Elder care is a term that is becoming more of a glamorized news term. Amidst a population that is living longer and subsequently will become subject to a host of illnesses and treatment needs that may have been unheard of a few short decades ago, the sudden emergence of a condition known as elder depression is a somewhat new field.
Dealing with elder depression is not as cut and dried a process as it would be for the middle aged or even younger generations. Unfortunately, due to a lacking resources and a spreading thin of kinship caregivers, to many hospitalization is one of the few viable options.
Dealing with Elder Depression
Although more physicians are now able to adequately diagnose the elder depression, the fact that not many caregivers are available to deal with the consistent administration of medications, to be the daily help with home care chores, and of course also place themselves in positions of responsibility when it comes to taking over finances, asset disbursement, and final decisions makes it next to impossible to deal with depressed elderly patients outside of an institutional setting.
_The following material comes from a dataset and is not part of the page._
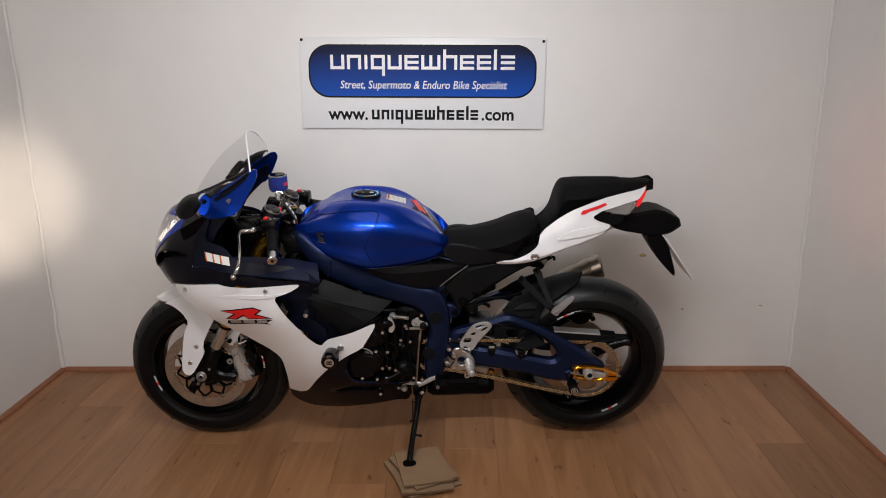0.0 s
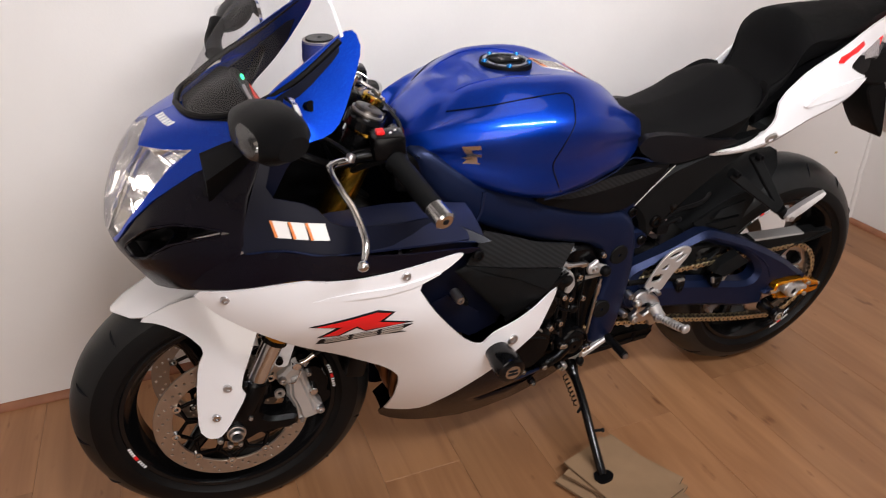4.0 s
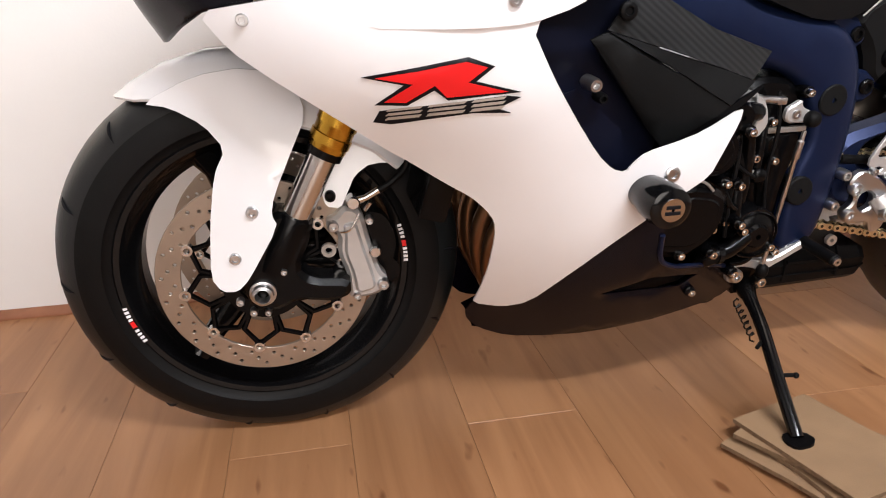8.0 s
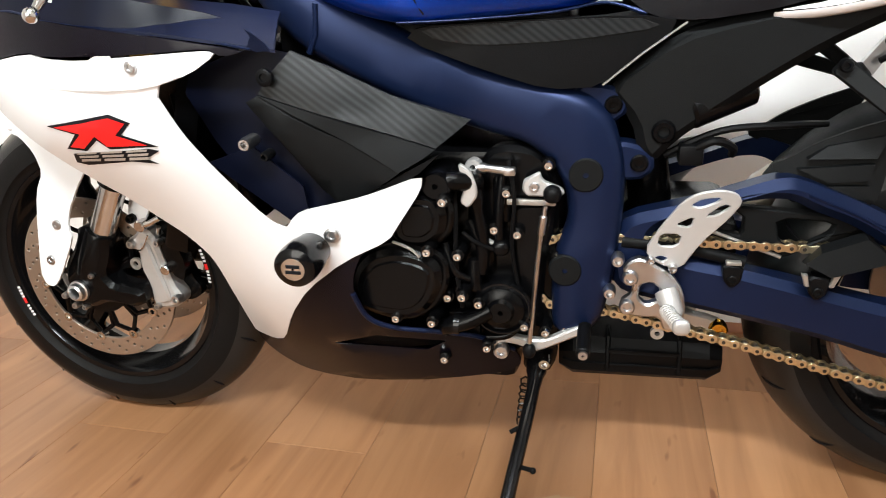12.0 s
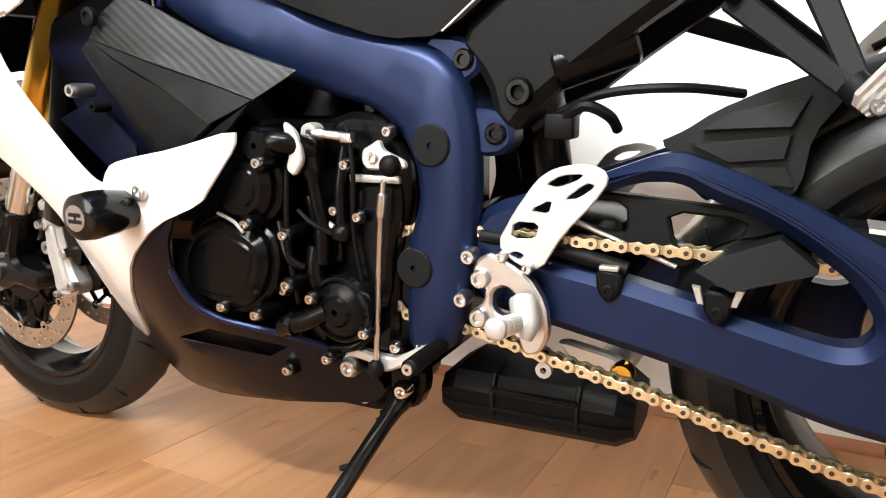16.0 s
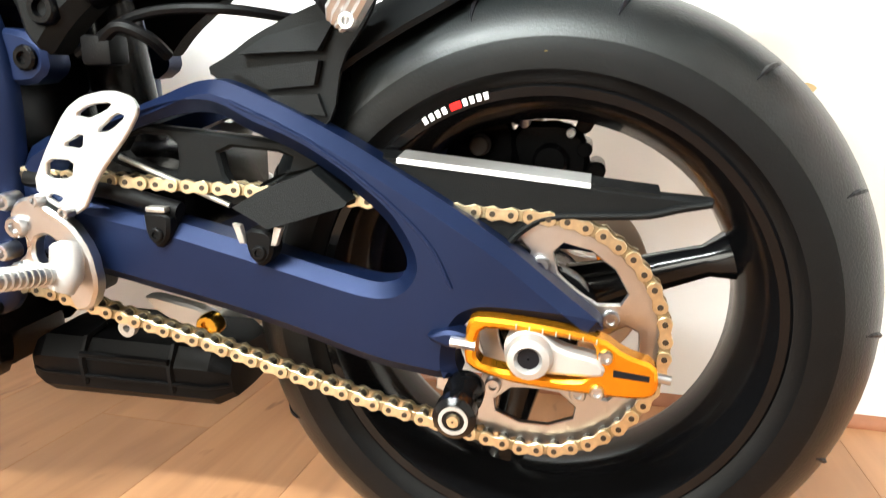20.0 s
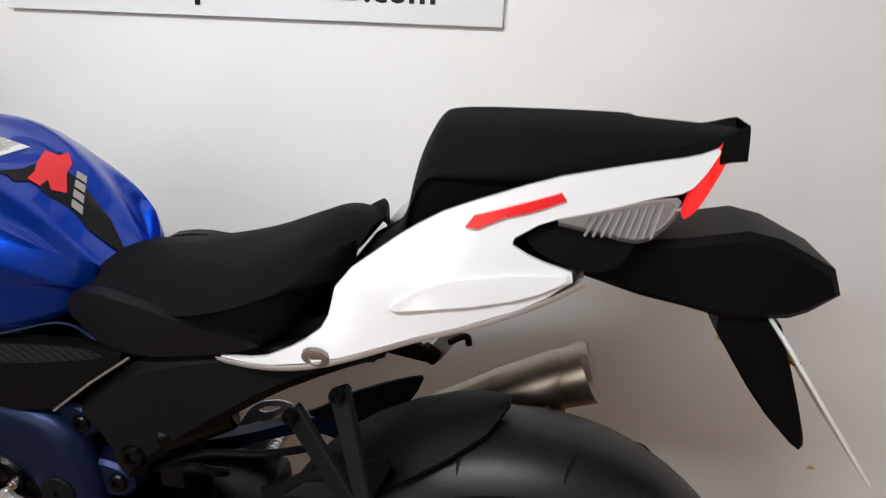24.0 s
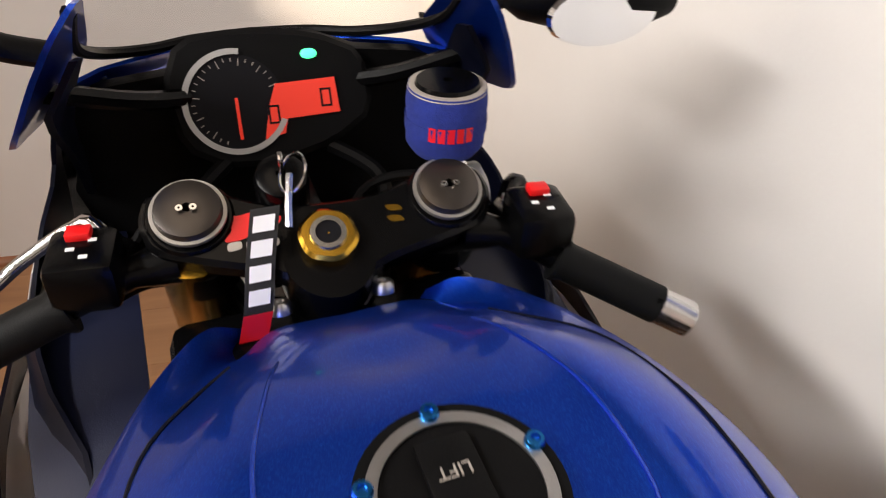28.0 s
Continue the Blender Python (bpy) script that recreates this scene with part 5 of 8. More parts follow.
def tank_mark(loop, name, material, lift=0.0012, top=False, label="", side=-1, parent=None, holes=()):
    """A flat mark laid on the tank: an outline in x and z seen from the side, or in x and y seen from above."""
    def place(a, b, d):
        if top:
            return on_tank((a, b, 1.3), (0, 0, -1), lift - d)
        return on_tank((a, side * 0.6, b), (0, -side, 0), lift - d)
    return part(name, sheet([loop] + list(holes), place, 0.0006, 0.02), material, parent or tank, label, None, 30)


# filler cap, sitting square on the top of the tank
ct = Vector((-0.095, 0.0, tank_top(-0.095)))
CAPM = Matrix.Translation(ct + Vector((0.002, 0, 0.004))) @ Matrix.Rotation(radians(2), 4, "Y") @ Matrix.Scale(0.9, 4)
fcap = part("filler_cap", lathe([(0.004, 0.004), (0.046, 0.004), (0.050, 0.005), (0.057, 0.005), (0.058, -0.004), (0.058, -0.02), (0.004, -0.02)], (0, 0, 0), 48, "Z", None, True), BLACK, tank, "black round filler cap", CAPM)
part("cap_ring", lathe([(0.0435, 0.0052), (0.0505, 0.0052), (0.0505, 0.0068), (0.0435, 0.0068)], (0, 0, 0), 48, "Z", None, True), ALU, fcap, "silver ring", CAPM)
part("cap_flap", box(-0.034, 0.034, -0.016, 0.016, 0.004, 0.0085, 0.002), BLACK, fcap, "", CAPM)
part("cap_lock", lathe([(0.002, 0.0085), (0.009, 0.0085), (0.008, 0.0105), (0.002, 0.0105)], (0.022, 0, 0), 20, "Z", None, True), ALU, fcap, "", CAPM)
words("LIFT", 0.011, CAPM @ pose(-0.012, 0, 0.0087, 0, 0, -90), GREYD, fcap, "cap_lettering", 0.0002)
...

Sadly, many peer relationships are broken up in the process even though these peers would be willing to step in and help out. Overcoming elder depression with respite care is a new possibility on the horizon and one which is showing a lot of promise.
Treatments that are currently used with the younger generations have been adapted and in many cases shown stellar results for the elderly set. The patient is involved in the choice of doctors, caregivers, and overall day to day care decisions but a peer is the final authority when it becomes obvious that depression is rendering the elderly patient either irrational or unable to act on her or his own behalf.
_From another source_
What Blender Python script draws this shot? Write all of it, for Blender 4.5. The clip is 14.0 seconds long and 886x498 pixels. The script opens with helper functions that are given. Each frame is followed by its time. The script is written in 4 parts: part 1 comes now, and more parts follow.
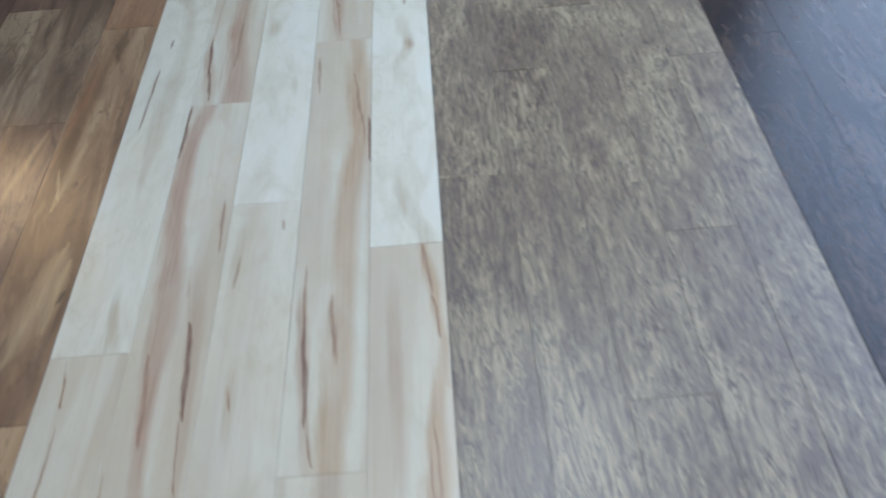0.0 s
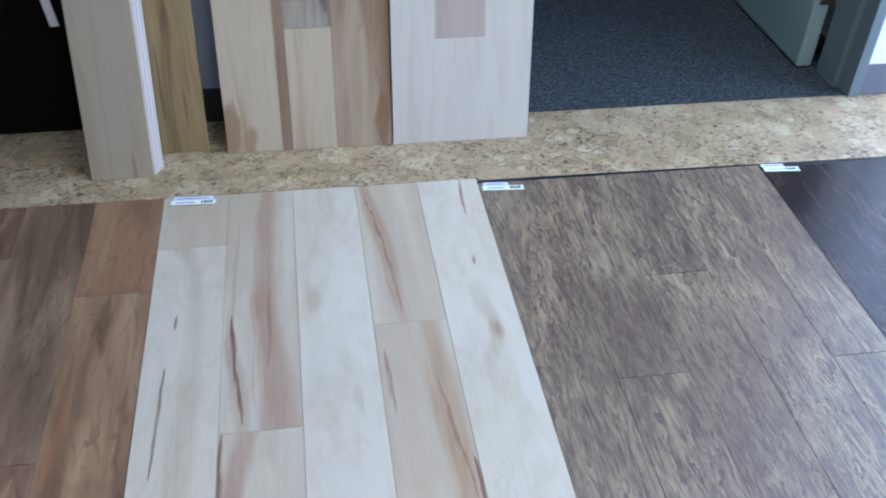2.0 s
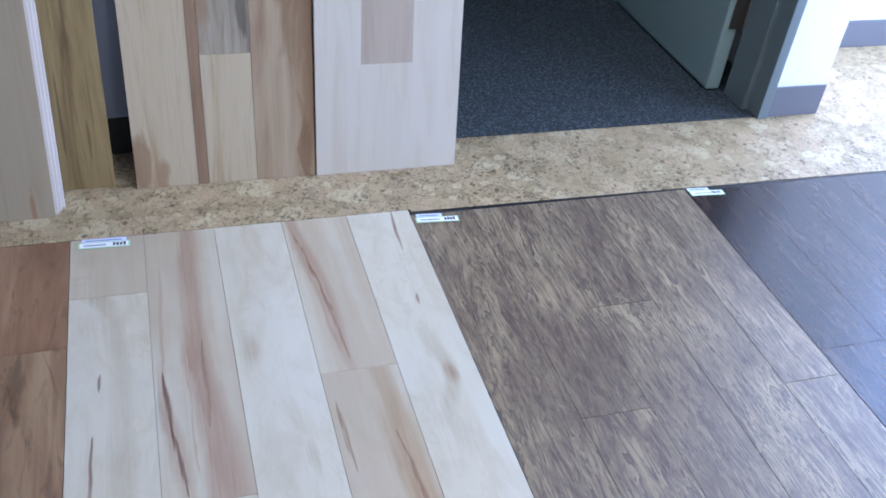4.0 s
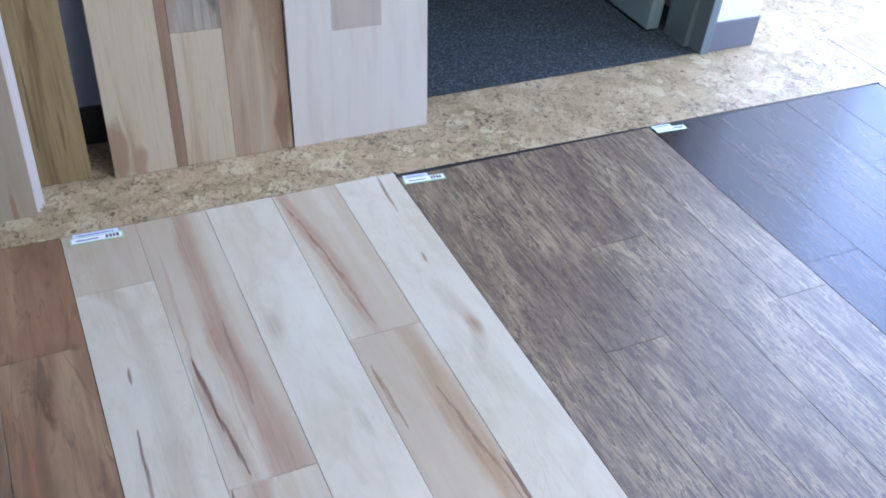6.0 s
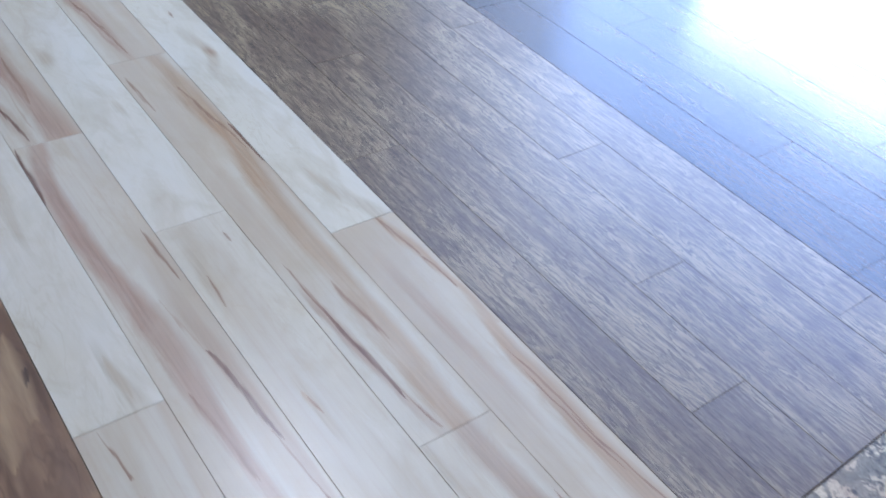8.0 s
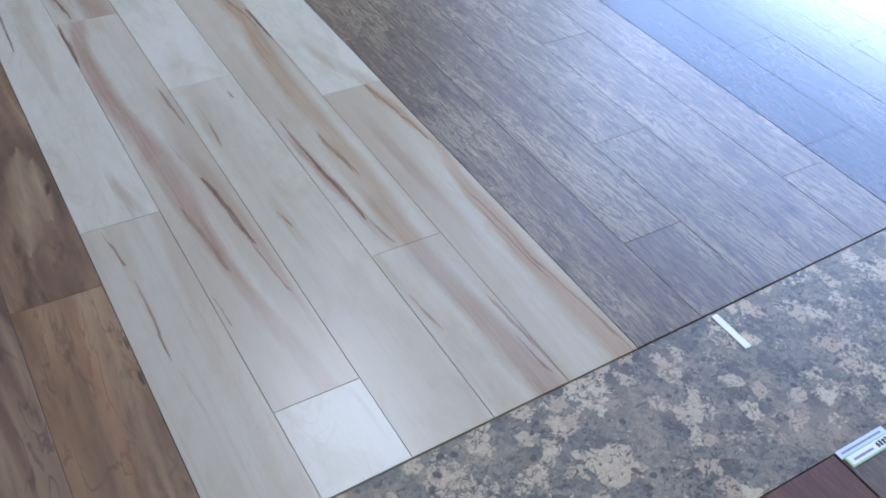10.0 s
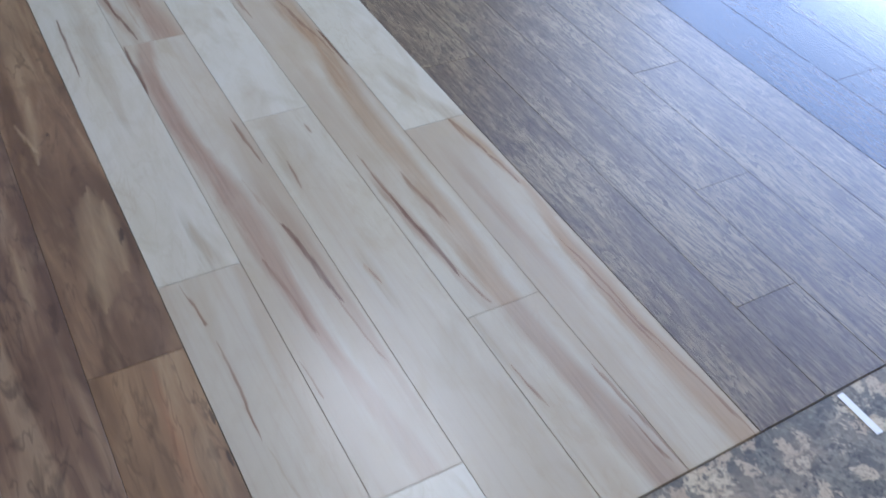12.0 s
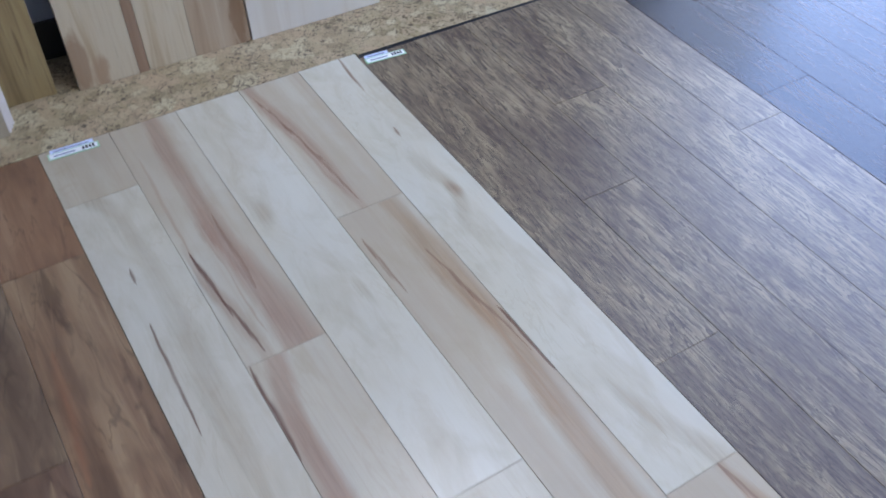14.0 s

Yet since the peer caregiver is elderly as well, the problems that go along with age are amplified and although ordinarily this might present a serious problem in the care of an individual, with the advent of respite care the peer caregiver has the break times needed to keep her- or himself healthy.
Respite Care Benefits
Doctors appointments do not have to be missed, breaks can be scheduled to prevent the caregiver from becoming stressed, and the patient is cared for by essentially two separate entities the peer caregiver who is more of a friend than a nursing agent and the respite care volunteer who may be the professionally trained eyes and ears that can pick up on problems the peer caregiver might have missed. Working in tandem has been shown to be a highly effective means of keeping the patient well cared for and the peer caregiver as well.
For a while the question of liability was one that appeared to be insurmountable but over time it became clear that the voluntary arrangement of patient and peer caregiver is one which is not likely to become a legal sticking point. Family members are unlikely to object since it is their inability to step up and take over the care of the elderly family member during the time of depression that is giving rise to this arrangement in the first place.